先日から読み始めた「義人呉鳳」は伝記というよりも紀行文風の博物誌ともいうべき趣の本で、植物について博識であるだけでなく、部族の生活や社会についても詳しい。先月訪問したばかりなので、改めて出会った人たちを思い起こしながら興味が尽きない。
7月18日にミサを捧げたパイワンの人々は、七部族中もっとも「剽悍(ひょうかん)」な部族の一つとあった。辞書を引くと「素早いうえに、荒々しく強いこと」(デジタル大辞泉)とあった。数時間会っただけでは良く分からないが、手作りの昼食をふるまった皆さんが改めて親しく思い起こされた。25年もいるという主任司祭にパイワンの皆さんについてもっと聞いてみればよかったと思うが後の祭り。

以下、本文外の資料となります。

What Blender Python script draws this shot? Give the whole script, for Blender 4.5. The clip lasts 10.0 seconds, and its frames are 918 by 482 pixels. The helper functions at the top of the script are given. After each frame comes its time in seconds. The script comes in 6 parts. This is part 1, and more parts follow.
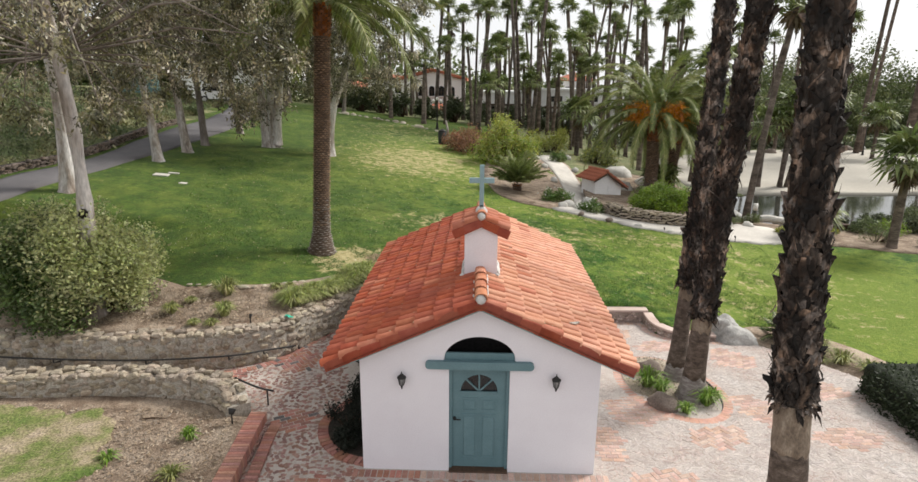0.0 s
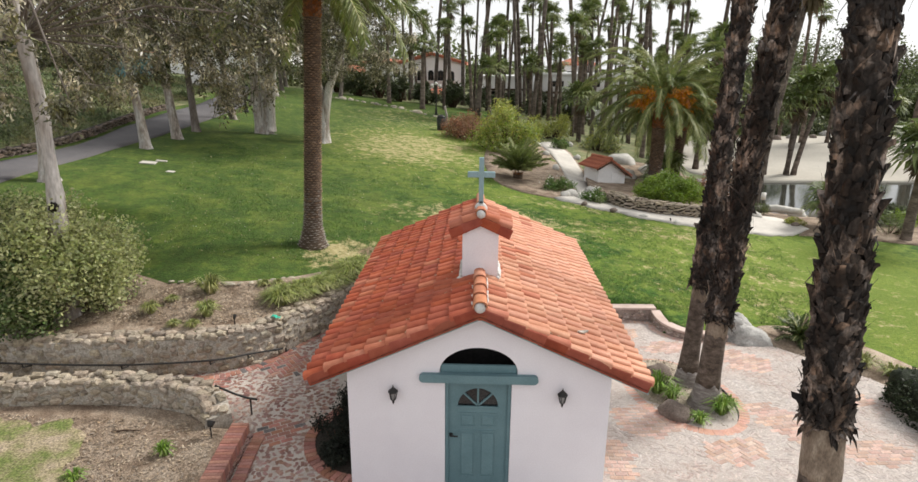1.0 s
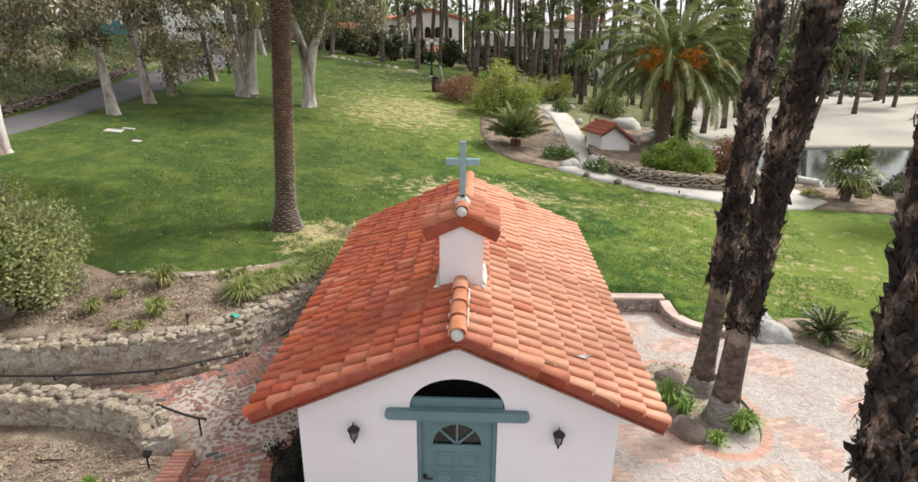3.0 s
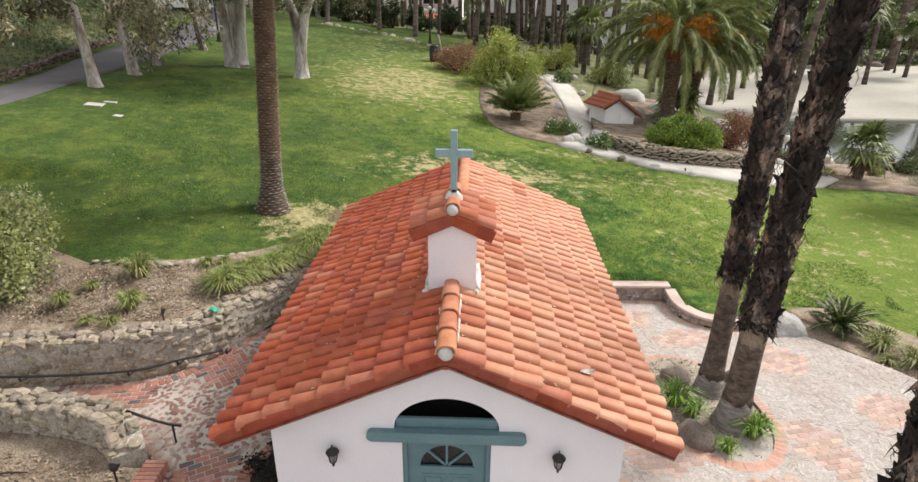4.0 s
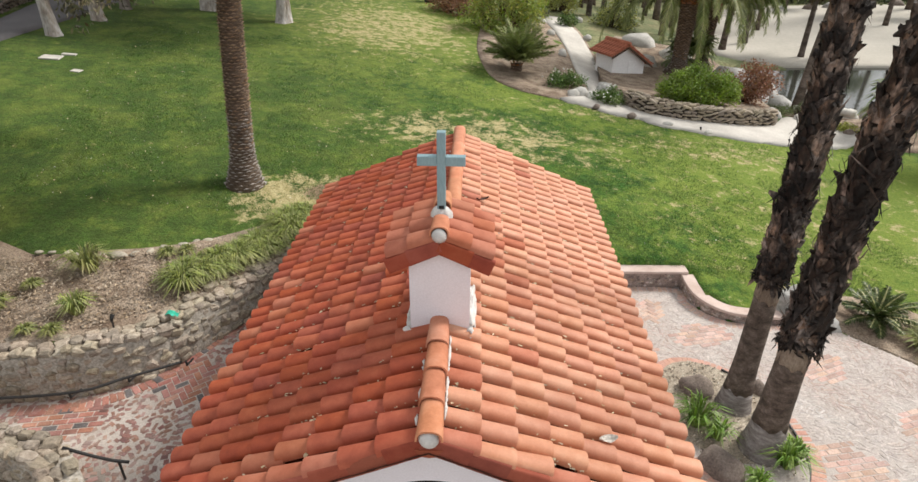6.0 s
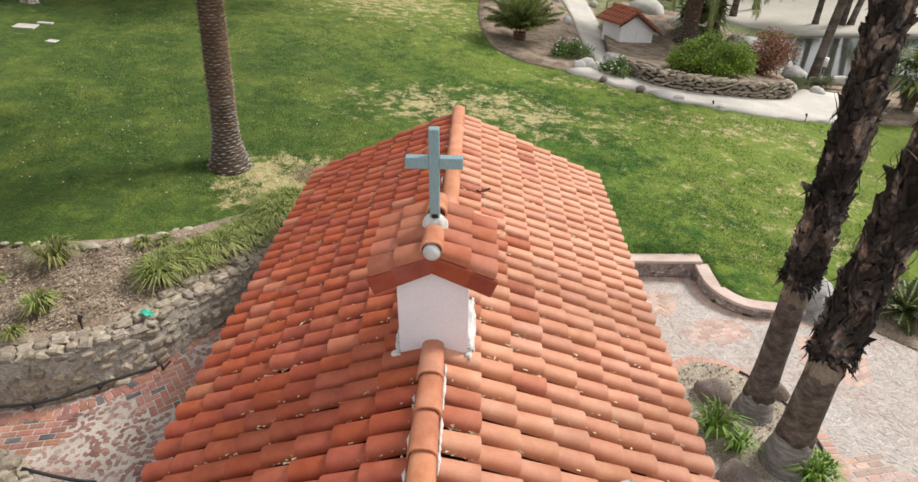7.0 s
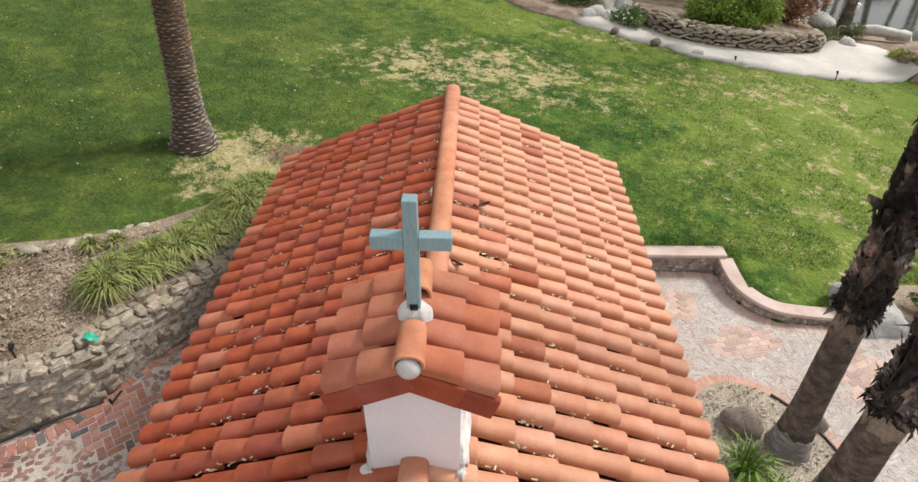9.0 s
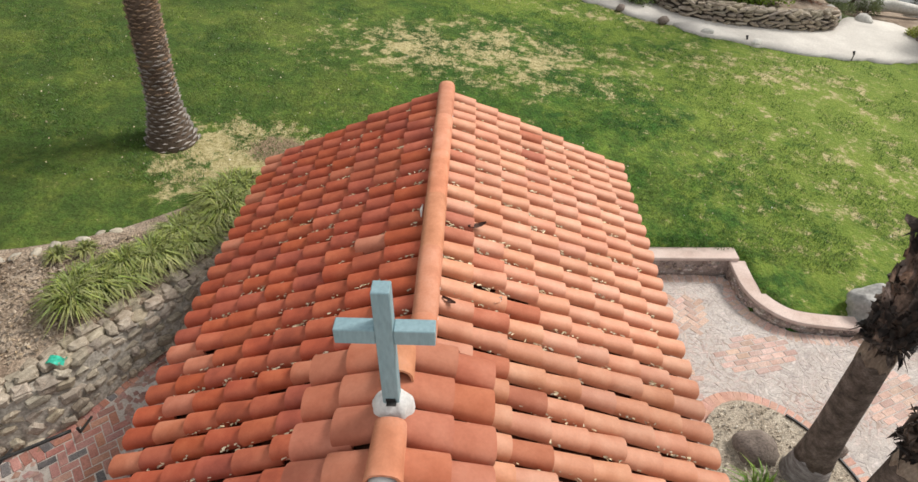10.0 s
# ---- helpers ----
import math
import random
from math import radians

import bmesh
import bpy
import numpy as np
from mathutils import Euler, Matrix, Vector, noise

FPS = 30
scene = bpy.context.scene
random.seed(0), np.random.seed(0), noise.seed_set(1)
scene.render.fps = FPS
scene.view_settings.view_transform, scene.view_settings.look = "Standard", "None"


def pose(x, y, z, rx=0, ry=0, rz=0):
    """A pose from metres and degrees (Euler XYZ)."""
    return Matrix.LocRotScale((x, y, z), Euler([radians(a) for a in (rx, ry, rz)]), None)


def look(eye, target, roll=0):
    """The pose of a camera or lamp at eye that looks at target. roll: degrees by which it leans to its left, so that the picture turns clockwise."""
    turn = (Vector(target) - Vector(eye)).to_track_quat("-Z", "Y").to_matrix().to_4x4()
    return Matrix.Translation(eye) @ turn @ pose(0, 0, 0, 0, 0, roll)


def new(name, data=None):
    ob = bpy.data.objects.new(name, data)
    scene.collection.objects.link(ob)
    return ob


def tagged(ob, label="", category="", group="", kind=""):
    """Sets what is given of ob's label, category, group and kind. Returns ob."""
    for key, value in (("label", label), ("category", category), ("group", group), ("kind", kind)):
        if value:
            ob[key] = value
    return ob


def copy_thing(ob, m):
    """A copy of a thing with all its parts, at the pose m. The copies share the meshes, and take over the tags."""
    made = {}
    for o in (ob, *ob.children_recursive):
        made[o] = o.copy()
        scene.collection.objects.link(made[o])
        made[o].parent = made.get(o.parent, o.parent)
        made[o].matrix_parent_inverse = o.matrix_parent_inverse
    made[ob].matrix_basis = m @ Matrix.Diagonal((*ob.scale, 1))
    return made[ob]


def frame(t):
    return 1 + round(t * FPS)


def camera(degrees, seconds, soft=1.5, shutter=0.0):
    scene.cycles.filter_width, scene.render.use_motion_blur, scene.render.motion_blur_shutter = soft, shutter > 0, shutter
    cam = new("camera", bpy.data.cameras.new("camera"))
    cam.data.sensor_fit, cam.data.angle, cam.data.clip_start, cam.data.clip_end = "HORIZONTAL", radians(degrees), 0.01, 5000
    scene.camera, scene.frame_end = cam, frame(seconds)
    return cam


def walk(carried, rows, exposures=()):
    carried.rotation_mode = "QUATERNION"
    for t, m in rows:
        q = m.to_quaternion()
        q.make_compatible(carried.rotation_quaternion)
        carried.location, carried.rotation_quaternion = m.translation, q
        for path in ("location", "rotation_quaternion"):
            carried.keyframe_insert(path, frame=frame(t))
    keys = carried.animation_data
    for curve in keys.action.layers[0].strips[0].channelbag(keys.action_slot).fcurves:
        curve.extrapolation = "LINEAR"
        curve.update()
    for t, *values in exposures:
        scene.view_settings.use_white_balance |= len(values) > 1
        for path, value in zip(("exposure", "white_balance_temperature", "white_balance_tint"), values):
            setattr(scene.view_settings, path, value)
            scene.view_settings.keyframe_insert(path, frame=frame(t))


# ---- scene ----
cam = camera(74.9, 10.0)
PATH = [
    (0, (-0.076, 1.502, 6.32), (-0.135, 3.435, 5.808), 0.4),
    (0.5, (-0.076, 1.972, 6.32), (-0.134, 3.897, 5.783), 0.4),
    (1, (-0.069, 2.421, 6.314), (-0.126, 4.341, 5.755), 0.5),
    (1.5, (-0.036, 2.897, 6.3), (-0.093, 4.81, 5.719), 0.6),
    (2, (0.028, 3.351, 6.317), (-0.028, 5.256, 5.712), 0.6),
    (2.5, (0.109, 3.782, 6.349), (0.052, 5.676, 5.71), 0.6),
    (3, (0.186, 4.214, 6.371), (0.13, 6.092, 5.686), 0.5),
    (4.5, (0.287, 5.526, 6.507), (0.233, 7.347, 5.68), 0.6),
    (5, (0.302, 5.964, 6.573), (0.251, 7.763, 5.7), 0.5),
    (5.5, (0.312, 6.408, 6.592), (0.262, 8.185, 5.676), 0.6),
    (5.7, (0.295, 6.565, 6.614), (0.25, 8.335, 5.683), 0.6),
    (7, (0.304, 7.704, 6.532), (0.259, 9.409, 5.487), 0.6),
    (7.5, (0.307, 8.115, 6.54), (0.265, 9.792, 5.452), 0.6),
    (8, (0.296, 8.515, 6.564), (0.258, 10.164, 5.434), 0.7),
    (8.5, (0.293, 8.925, 6.585), (0.258, 10.546, 5.415), 0.7),
    (9, (0.31, 9.347, 6.6), (0.275, 10.938, 5.389), 0.7),
    (9.5, (0.321, 9.76, 6.616), (0.289, 11.32, 5.365), 0.7),
    (10, (0.348, 10.161, 6.635), (0.317, 11.692, 5.348), 0.7),
]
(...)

18日の主日のミサはアミ族の皆さんと一緒だった。あの豊年祭に招かれたところだが、本書によるとアミ族社会は「幼年組、青年組、老年組に区別」され、それぞれに「頭目」がいるとあって、あの人のよさそうな信者の頭目の顔が浮かんだ。あの踊りの輪も年齢別に分けられていた。竹筒に入れた酒のサービスも当時から。75年前に本書を著された著者の正確な知識に驚いた。

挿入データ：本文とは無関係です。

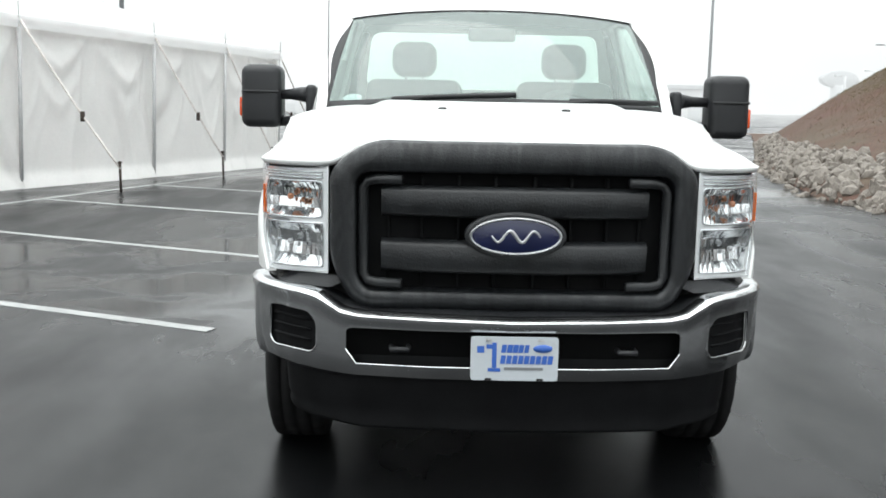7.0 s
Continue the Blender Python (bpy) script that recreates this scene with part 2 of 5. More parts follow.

標高2300mの阿里山には阿里山天主堂(カトリック)もある。本書によると、オランダは台南に政庁を置いて宣教に力を入れた。その結果、1628年の受洗者が約2000人、教会での結婚式は500組だったという。先月案内された曽司教様も「カトリックよりプロテスタントの方が早かった」といわれたのはこのことを指していると思われる。司教様の教区は戦後のことなのでそう話されたと思うが、実際には、台湾は16世紀にポルトガルの教会の一部として、正式にローマに編入されたという(ウィキペディア)から、カトリックの方が一足早かったことになる。
阿里山の話に戻るが、本書によると、台湾には3000m級の山が48、2000m級が102もあるという。最高峰は、日本名新高山、台湾名玉山で3,869m。富士山よりも高いわけで、そこからの眺望はもちろん日の出は素晴らしいらしい。当時年間5000人の観光客が来たという。行ってみたいものだと心が動く。しかし、1930年の霧社事件という反日暴動の舞台ともなった所だと聞けば「やっぱりそうだったのか」と統治される側の人々の悲哀が聞こえてくるようで心が痛む。一方、犠牲になった日本人たちに対する著者の悲痛な思いを聞くとため息が出るのだが。
それでも、何故か台湾をもっと知りたいと思う。